-- Task statement --
Scan the lines below for the string "label" and copy every one that has it.

-- Recorded data --
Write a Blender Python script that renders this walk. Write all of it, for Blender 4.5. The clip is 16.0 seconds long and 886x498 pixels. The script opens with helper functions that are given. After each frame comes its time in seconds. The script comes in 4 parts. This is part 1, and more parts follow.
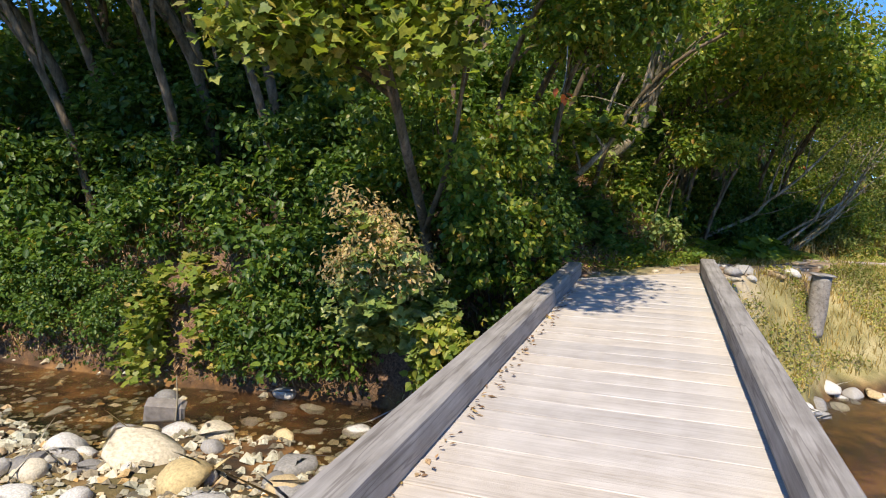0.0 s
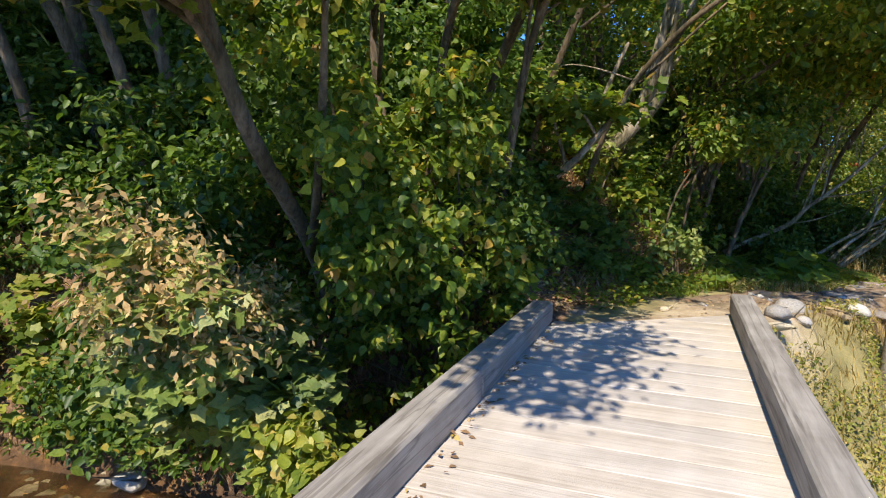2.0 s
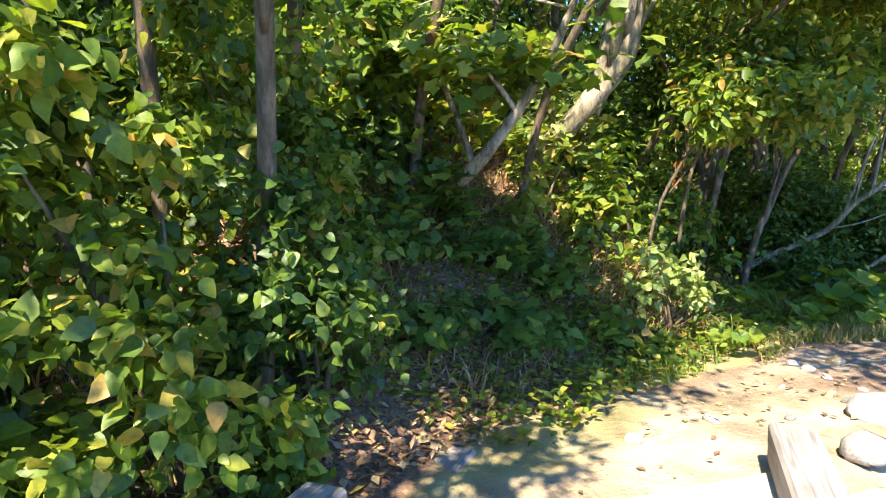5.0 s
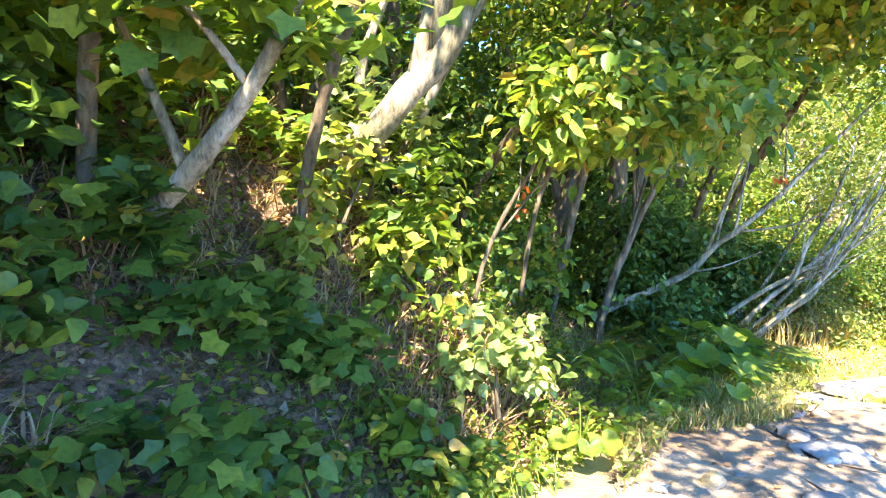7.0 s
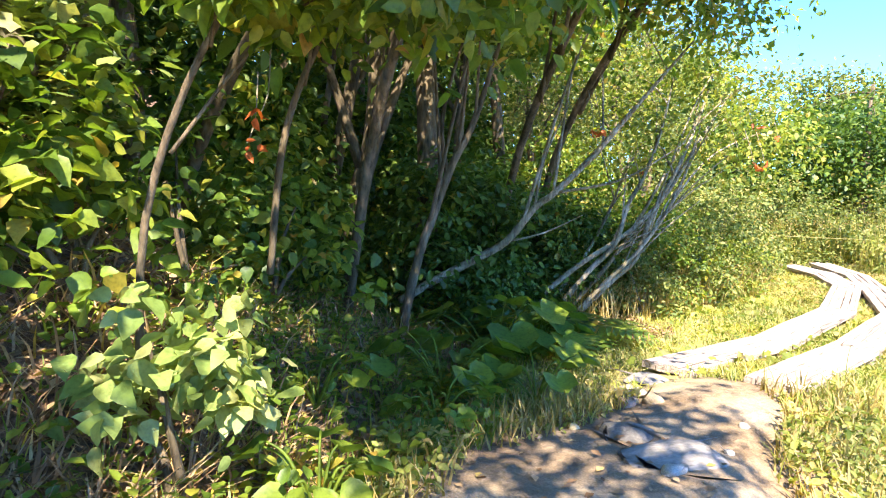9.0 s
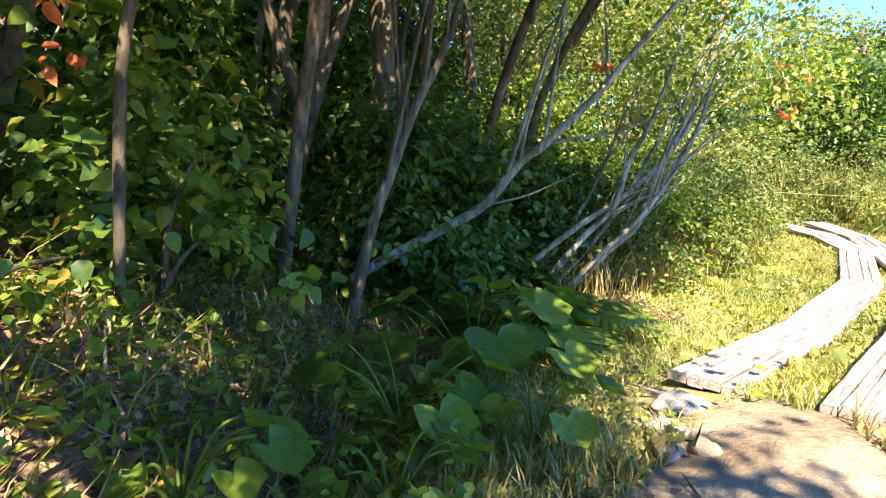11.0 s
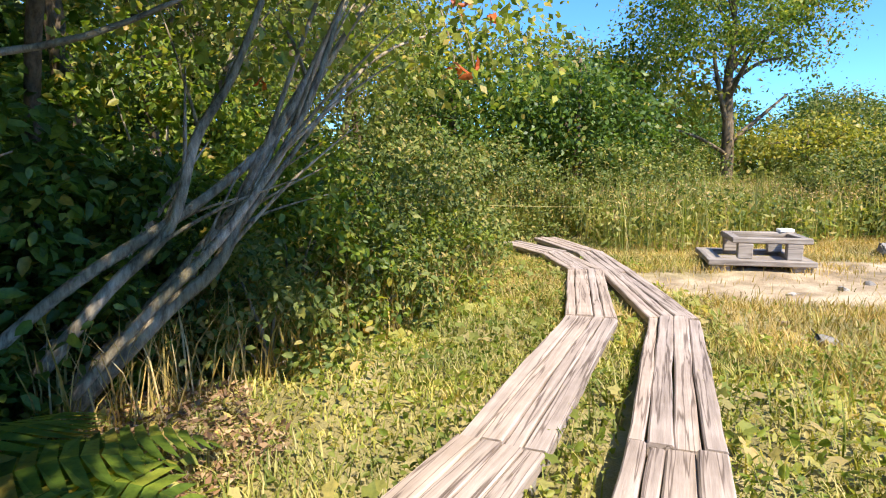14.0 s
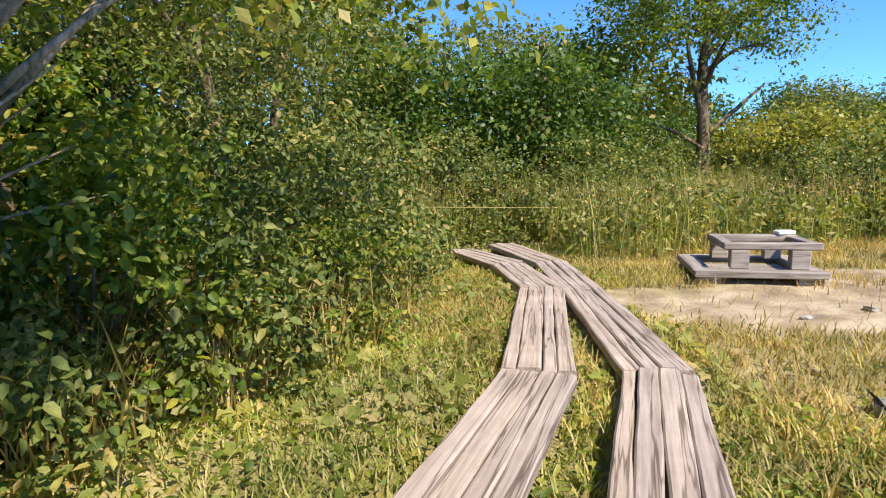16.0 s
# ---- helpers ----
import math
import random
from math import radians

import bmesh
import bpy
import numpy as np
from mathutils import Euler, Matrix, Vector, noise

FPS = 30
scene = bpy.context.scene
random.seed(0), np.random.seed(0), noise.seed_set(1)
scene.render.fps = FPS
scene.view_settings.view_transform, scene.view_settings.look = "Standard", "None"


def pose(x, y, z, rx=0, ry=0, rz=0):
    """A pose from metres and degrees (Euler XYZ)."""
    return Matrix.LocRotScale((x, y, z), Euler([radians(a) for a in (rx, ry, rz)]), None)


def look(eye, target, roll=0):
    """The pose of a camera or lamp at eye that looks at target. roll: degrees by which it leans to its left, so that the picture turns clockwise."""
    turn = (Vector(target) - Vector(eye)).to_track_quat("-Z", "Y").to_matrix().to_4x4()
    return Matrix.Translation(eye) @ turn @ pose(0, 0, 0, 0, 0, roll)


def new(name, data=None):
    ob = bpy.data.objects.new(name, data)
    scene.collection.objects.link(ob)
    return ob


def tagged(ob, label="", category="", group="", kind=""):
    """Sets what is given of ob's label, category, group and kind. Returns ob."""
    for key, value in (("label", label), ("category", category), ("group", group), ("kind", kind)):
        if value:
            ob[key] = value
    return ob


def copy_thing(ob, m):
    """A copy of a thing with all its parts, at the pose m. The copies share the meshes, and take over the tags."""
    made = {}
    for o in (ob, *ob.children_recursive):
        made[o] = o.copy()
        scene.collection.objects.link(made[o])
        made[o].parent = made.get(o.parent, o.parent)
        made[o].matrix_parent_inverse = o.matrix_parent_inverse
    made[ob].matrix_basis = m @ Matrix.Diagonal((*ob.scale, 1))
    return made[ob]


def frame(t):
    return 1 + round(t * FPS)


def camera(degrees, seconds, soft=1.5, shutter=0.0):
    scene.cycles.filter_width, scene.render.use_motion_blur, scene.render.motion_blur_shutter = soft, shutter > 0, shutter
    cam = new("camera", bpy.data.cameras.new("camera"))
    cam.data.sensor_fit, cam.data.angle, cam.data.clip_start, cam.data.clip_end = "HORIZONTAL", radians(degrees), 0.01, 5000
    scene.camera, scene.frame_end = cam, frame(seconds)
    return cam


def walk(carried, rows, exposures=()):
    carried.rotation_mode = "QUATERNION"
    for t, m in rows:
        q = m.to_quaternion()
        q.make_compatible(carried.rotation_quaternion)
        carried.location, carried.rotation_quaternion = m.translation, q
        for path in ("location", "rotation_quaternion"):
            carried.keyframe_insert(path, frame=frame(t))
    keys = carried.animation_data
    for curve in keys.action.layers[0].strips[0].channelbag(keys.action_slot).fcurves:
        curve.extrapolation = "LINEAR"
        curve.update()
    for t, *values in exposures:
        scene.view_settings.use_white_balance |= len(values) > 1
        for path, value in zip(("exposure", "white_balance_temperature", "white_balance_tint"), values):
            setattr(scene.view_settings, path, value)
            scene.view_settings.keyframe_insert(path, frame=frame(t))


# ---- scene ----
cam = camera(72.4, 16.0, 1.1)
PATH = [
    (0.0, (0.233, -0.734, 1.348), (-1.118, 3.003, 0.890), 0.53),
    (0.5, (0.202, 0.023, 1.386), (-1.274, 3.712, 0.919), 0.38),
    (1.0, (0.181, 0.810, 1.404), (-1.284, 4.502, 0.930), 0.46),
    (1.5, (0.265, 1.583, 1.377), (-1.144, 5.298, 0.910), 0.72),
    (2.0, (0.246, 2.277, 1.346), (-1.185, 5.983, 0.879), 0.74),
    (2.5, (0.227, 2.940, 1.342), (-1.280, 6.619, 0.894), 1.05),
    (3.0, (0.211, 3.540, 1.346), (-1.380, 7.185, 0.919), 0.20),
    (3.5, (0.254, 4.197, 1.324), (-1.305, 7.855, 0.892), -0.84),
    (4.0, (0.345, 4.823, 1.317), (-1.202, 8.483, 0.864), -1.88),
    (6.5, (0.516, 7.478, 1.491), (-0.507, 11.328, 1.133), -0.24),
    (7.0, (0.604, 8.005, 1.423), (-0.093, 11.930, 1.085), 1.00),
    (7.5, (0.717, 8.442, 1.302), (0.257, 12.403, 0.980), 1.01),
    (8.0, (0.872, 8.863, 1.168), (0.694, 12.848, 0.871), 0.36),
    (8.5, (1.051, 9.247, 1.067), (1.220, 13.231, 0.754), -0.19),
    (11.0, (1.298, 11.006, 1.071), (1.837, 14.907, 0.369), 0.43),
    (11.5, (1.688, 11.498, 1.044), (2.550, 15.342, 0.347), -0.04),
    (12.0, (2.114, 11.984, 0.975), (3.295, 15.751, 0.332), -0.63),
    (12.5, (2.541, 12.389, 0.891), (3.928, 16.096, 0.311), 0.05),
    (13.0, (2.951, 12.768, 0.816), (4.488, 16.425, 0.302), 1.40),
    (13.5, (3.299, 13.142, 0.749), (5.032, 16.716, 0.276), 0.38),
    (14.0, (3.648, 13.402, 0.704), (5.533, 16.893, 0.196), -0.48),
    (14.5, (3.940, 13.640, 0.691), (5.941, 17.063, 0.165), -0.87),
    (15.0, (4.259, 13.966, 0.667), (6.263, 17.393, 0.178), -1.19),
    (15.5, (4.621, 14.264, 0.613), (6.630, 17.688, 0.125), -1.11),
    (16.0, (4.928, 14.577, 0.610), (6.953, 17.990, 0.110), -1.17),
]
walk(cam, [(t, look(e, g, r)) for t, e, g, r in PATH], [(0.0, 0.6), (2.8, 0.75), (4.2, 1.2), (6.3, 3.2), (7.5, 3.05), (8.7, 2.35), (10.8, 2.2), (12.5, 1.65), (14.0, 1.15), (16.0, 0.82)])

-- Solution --
def tagged(ob, label="", category="", group="", kind=""):
    """Sets what is given of ob's label, category, group and kind. Returns ob."""
    for key, value in (("label", label), ("category", category), ("group", group), ("kind", kind)):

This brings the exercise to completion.